## STORED DATA
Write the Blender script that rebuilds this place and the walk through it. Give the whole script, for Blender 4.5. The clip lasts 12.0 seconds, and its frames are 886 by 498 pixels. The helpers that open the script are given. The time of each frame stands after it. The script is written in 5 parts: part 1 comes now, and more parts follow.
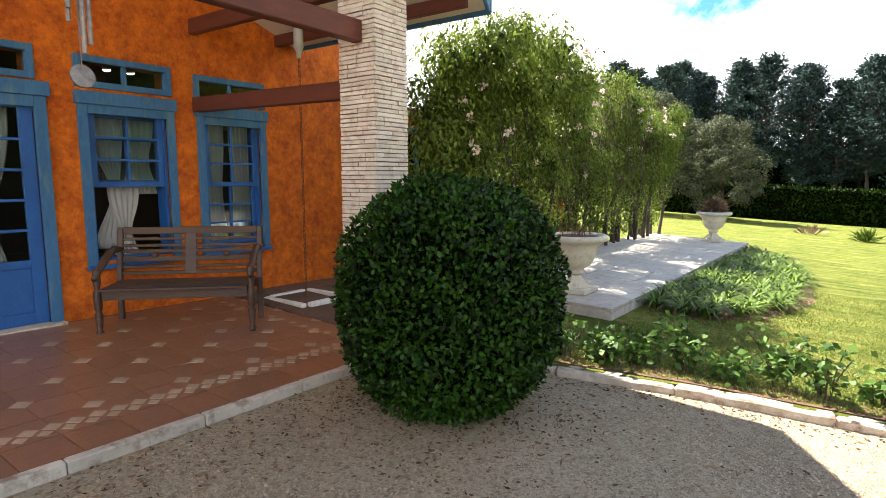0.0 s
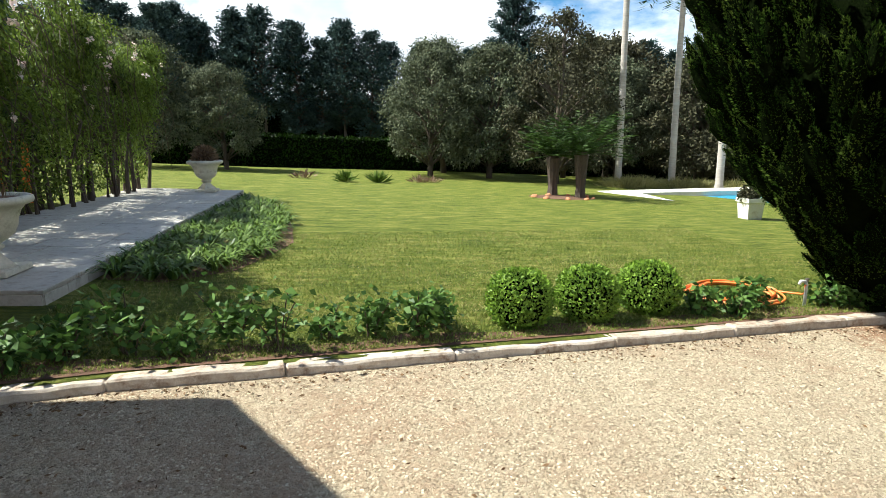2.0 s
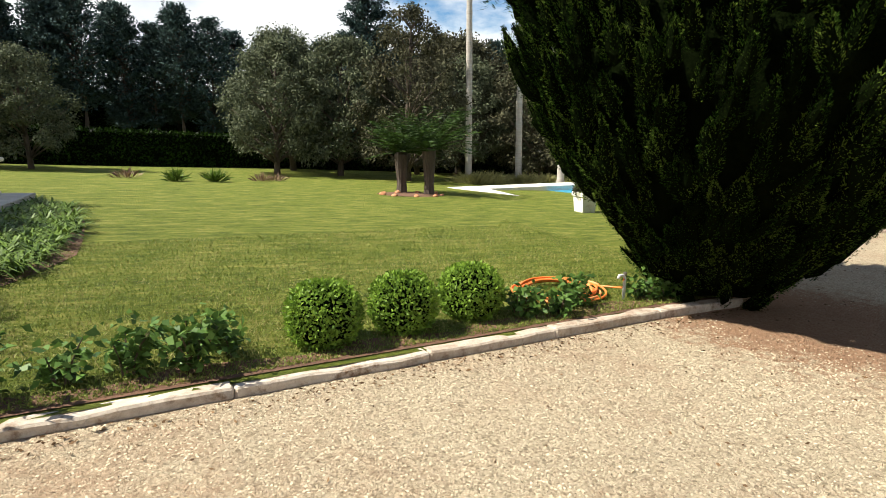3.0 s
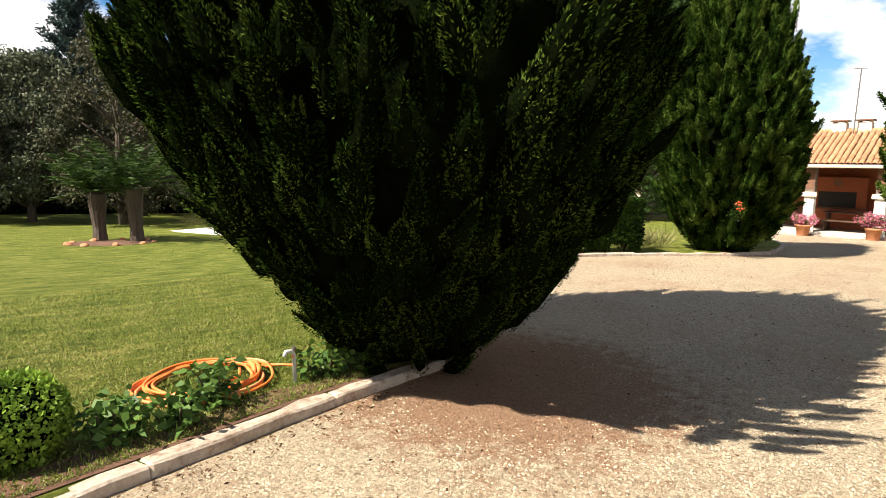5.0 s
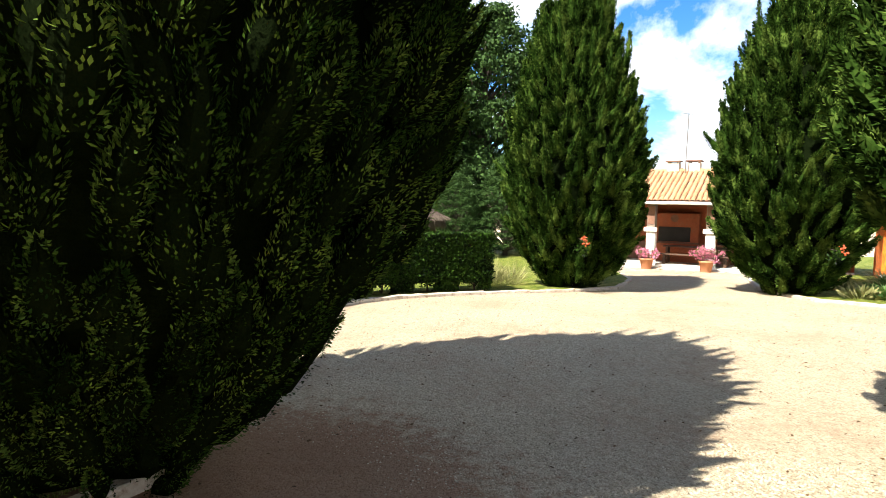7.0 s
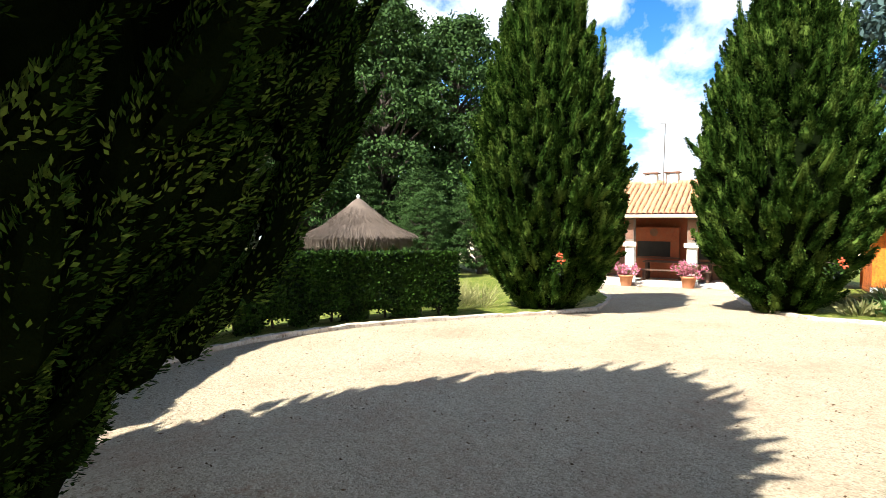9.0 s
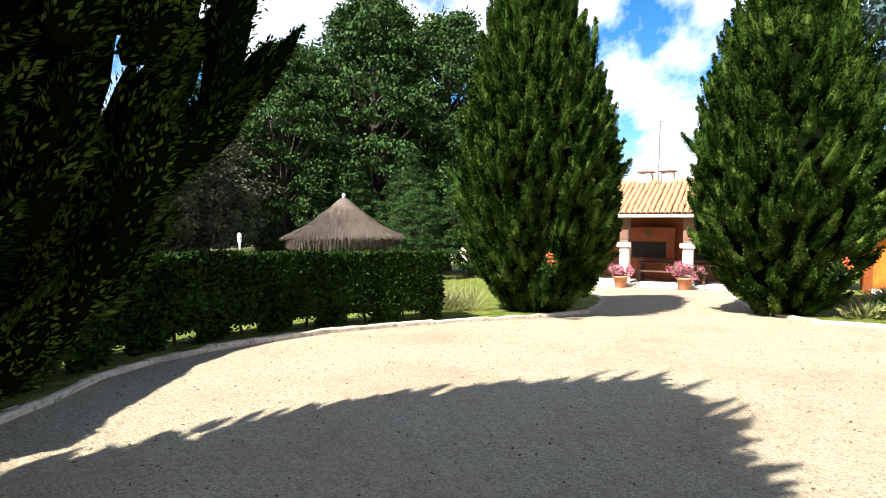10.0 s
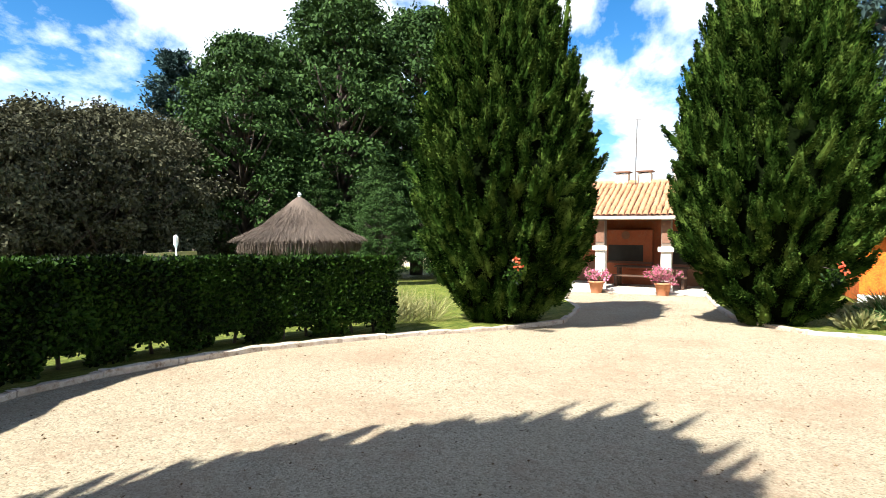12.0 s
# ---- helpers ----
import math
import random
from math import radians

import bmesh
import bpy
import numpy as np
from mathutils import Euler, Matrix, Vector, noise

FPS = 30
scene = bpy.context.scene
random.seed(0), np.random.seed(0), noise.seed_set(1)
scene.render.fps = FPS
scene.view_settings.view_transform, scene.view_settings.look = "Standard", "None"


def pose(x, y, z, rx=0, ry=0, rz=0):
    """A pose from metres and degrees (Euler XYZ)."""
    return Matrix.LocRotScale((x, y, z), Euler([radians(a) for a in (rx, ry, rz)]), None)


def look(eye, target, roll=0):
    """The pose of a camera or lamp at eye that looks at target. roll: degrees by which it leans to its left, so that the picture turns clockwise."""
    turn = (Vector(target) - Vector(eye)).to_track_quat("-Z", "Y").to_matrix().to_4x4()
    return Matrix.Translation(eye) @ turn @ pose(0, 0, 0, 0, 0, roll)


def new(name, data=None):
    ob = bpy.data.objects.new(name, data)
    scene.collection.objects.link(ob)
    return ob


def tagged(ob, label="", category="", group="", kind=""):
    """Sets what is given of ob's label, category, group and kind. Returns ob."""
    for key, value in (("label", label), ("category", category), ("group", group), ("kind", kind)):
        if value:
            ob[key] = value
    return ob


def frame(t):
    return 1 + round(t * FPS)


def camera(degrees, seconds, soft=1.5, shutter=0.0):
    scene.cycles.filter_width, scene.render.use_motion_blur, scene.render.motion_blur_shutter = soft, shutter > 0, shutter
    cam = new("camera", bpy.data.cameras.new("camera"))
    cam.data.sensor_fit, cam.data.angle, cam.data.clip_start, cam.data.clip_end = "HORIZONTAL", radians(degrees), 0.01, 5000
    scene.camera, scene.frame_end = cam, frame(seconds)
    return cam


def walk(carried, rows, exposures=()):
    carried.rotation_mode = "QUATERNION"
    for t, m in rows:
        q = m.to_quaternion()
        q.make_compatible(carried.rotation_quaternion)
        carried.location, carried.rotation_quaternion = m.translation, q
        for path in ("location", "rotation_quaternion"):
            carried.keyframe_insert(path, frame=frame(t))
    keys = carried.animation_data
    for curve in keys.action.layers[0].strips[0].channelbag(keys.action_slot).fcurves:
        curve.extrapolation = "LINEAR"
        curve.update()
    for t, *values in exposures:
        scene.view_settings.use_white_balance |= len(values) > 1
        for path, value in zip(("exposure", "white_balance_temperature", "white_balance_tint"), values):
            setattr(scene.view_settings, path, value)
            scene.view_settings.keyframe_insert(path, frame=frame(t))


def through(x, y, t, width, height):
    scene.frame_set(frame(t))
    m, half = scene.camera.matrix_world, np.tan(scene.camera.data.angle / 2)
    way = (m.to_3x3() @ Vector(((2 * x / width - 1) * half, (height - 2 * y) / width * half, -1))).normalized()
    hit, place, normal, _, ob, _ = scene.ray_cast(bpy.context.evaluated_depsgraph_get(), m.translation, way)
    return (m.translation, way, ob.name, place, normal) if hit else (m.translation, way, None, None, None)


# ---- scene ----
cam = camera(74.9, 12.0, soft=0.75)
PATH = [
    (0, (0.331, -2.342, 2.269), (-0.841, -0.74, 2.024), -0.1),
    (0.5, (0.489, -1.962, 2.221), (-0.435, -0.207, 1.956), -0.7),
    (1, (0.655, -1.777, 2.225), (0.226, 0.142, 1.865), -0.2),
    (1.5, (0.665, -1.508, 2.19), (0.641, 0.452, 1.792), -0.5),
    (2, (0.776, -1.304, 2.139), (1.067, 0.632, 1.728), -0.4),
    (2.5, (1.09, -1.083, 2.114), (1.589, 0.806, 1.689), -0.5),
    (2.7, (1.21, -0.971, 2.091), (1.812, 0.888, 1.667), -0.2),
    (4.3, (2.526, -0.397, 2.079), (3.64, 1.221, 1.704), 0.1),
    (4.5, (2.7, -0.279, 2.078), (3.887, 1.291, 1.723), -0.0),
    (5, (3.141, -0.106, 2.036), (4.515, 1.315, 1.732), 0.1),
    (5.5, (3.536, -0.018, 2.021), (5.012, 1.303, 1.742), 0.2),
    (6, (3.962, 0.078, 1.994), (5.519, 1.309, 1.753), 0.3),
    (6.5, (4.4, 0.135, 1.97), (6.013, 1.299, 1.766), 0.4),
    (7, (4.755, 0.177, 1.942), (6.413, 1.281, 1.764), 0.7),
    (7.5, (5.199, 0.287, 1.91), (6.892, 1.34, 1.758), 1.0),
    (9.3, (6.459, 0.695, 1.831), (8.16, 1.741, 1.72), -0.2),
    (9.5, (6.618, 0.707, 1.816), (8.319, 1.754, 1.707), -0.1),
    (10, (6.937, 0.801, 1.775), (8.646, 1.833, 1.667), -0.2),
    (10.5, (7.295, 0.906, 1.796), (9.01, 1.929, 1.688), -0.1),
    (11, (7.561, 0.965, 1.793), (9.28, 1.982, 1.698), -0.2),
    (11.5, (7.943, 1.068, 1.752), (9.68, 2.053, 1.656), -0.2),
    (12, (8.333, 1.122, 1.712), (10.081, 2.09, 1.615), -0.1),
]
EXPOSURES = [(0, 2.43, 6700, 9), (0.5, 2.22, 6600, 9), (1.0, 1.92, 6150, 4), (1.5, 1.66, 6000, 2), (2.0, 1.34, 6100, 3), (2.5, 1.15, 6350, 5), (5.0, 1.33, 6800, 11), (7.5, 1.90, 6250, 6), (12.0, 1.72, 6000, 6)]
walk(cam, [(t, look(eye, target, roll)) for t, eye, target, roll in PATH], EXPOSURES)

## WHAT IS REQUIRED
Skip the pictures and restate exactly the lines from the beginning of the listing to the line with "import numpy as np", that line included.

## EXERCISE SOLUTION
Write the Blender script that rebuilds this place and the walk through it. Give the whole script, for Blender 4.5. The clip lasts 12.0 seconds, and its frames are 886 by 498 pixels. The helpers that open the script are given. The time of each frame stands after it. The script is written in 5 parts: part 1 comes now, and more parts follow.
0.0 s
2.0 s
3.0 s
5.0 s
7.0 s
9.0 s
10.0 s
12.0 s
# ---- helpers ----
import math
import random
from math import radians

import bmesh
import bpy
import numpy as np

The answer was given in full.